While a common student tactic at Paly is to calculate the score needed on the final to get a desired grade in the class, Donaker said he couldn’t do this since his current grade was not up-to-date, putting him in the dark about what score he needed on his semester final to get the final grade he wanted in the class. He also said he wasn’t able to prioritize which finals he needed to study for the most because of this. In the end, his missing activities never got graded, which didn’t hurt his final grade, but could have been harmful if his grade was lower.

Another reason that grading deadlines should be implemented is students are more likely to remember material if they receive tests back sooner. According to Edutopia, feedback should be provided within 24 to 48 hours. If it takes too long for students to get feedback, there’s a risk of losing the context for the valued learning of the work.

Many students have the learning mindset of cramming before the exam and forgetting that information soon after the test has been taken. If an exam is returned a month after it’s taken, the information is no longer relevant and all that matters is the score, causing students to only care about their grade, not what they got wrong or what they could have improved on.

When teachers inefficiently grading tests, students’ mental health is also affected.

Sophomore Charlize Nguyen said she has experienced long periods of time between taking a test and receiving it. While she said she understands teachers have a heavy workload, she said there should be a two-week maximum grading period because a long grading process adds extra stress to students. Especially if the test was difficult, she says she finds herself stressing about what she could have gotten wrong, and the longer the process is, the more agonizing it is to wait.

Some may argue that implementing grading deadlines would be unfair to teachers since they have a heavy workload. While this is true, many teachers have teacher assistants (TA’s), which are students that help grade completed assignments. With TA’s helping teachers grade, these deadlines are reasonable because TA’s will cut down a good portion of teacher’s workloads.

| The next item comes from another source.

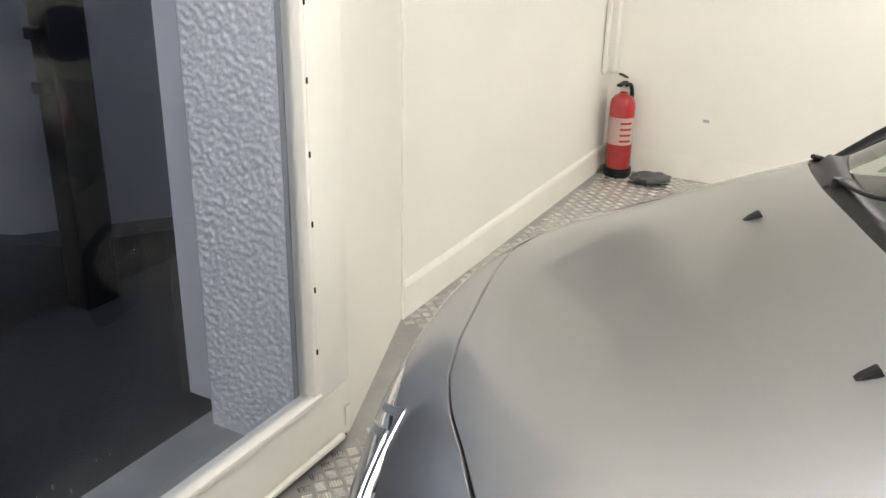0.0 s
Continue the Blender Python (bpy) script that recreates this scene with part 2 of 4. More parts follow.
def skin_mesh(name, chart, edge, holes=(), step=0.016, gap=0.003, depth=0.012, sink=0.0, mirror=False, relief=None):
    """A panel of the car's skin inside an outline of its chart, with edges that fold inwards."""
    loops = [shrink(np.asarray(edge), gap)] + [shrink(np.asarray(h), -gap) for h in holes]
    low, high = loops[0].min(0), loops[0].max(0)
    gx, gy = np.meshgrid(np.arange(low[0], high[0], step), np.arange(low[1], high[1], step * 0.9))
    gx = gx + (np.arange(gx.shape[0])[:, None] % 2) * step / 2
    pts = np.stack([gx.ravel(), gy.ravel()], -1)
    keep = within(loops[0], pts)
    for h in loops[1:]:
        keep &= ~within(h, pts)
    pts = pts[keep]
    rim = np.concatenate(loops)
    near = np.full(len(pts), 9.0)
    for chunk in range(0, len(rim), 200):
        near = np.minimum(near, np.linalg.norm(pts[:, None] - rim[None, chunk:chunk + 200], axis=2).min(1))
    pts = pts[near > step * 0.55]
    edges, base = [], 0
    for loop in loops:
        n = len(loop)
        edges += [(base + i, base + (i + 1) % n) for i in range(n)]
        base += n
    flat = np.concatenate([rim, pts])
    verts, _, faces, *_ = geometry.delaunay_2d_cdt([Vector(p) for p in flat], edges, [], 0, 1e-6)
    flat2 = np.array([tuple(v) for v in verts])
    tri = np.array([f for f in faces if len(f) == 3])
    mid = flat2[tri].mean(1)
    ok = within(loops[0], mid)
    for h in loops[1:]:
        ok &= ~within(h, mid)
    tri = tri[ok]
    place = chart(flat2[:, 0], flat2[:, 1])
    normal = skin_normal(place)
    place = place - sink * normal
    if relief is not None:
        place = place - relief(flat2)[:, None] * normal
    # make triangles face outwards
    a, b, c = place[tri[:, 0]], place[tri[:, 1]], place[tri[:, 2]]
    flip = np.einsum("ij,ij->i", np.cross(b - a, c - a), normal[tri[:, 0]]) < 0
    tri[flip] = tri[flip][:, ::-1]
    all_v, all_n, all_f = [place], [normal], [tuple(t) for t in tri]
    if depth:
        base_count = len(place)
        for loop in loops:
            n = len(loop)
            p = chart(loop[:, 0], loop[:, 1])
            nn = skin_normal(p)
            p = p - sink * nn
            ahead = np.roll(p, -1, 0) - np.roll(p, 1, 0)
            out = np.cross(ahead, nn)
            out /= np.linalg.norm(out, axis=1, keepdims=True) + 1e-9
            inner = chart(*(loop + 0.5 * (shrink(loop, 0.004) - loop)).T) - sink * nn
            sign = np.sign(np.einsum("ij,ij->i", out, p - inner))
            is_hole = loop is not loops[0]
            sign = -np.sign(np.median(sign)) if is_hole else np.sign(np.median(sign))
            out = out * sign
            rings = [p, p + 0.0012 * out - 0.0007 * nn, p + 0.0018 * out - 0.0020 * nn, p + 0.0018 * out - depth * nn]
            norms = [nn, (nn + 0.6 * out) / 1.166, (0.5 * nn + out) / 1.118, out]
            for r, m in zip(rings, norms):
                all_v.append(r)
                all_n.append(m)
            for k in range(3):
                for i in range(n):
                    j = (i + 1) % n
                    q = (base_count + k * n + i, base_count + k * n + j, base_count + (k + 1) * n + j, base_count + (k + 1) * n + i)
                    v = [rings[k][i], rings[k][j], rings[k + 1][j]]
                    face_n = np.cross(v[1] - v[0], v[2] - v[0])
                    all_f.append(q if face_n @ (norms[k][i] + norms[k + 1][i]) > 0 else q[::-1])
            base_count += 4 * n
    v, nrm = np.concatenate(all_v), np.concatenate(all_n)
    if mirror:
        v, nrm = v * (1, -1, 1), nrm * (1, -1, 1)
        all_f = [f[::-1] for f in all_f]
    mesh = bpy.data.meshes.new(name)
    mesh.from_pydata(v.tolist(), [], [tuple(int(i) for i in f) for f in all_f])
    for p in mesh.polygons:
        p.use_smooth = True
    if relief is None:
        mesh.normals_split_custom_set_from_vertices([tuple(n) for n in nrm])
    return mesh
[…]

Despite many teachers taking weeks to grade a single test, there are many of them who grade quickly and efficiently. I appreciate these teachers. They are proof that it is possible to grade tests within a couple days rather than a couple weeks.

Still, a large number of teachers don’t enter grades in an efficient manner, meaning teachers should have grading deadlines. This would greatly benefit students’ lives, relieving them of stress and bettering their education.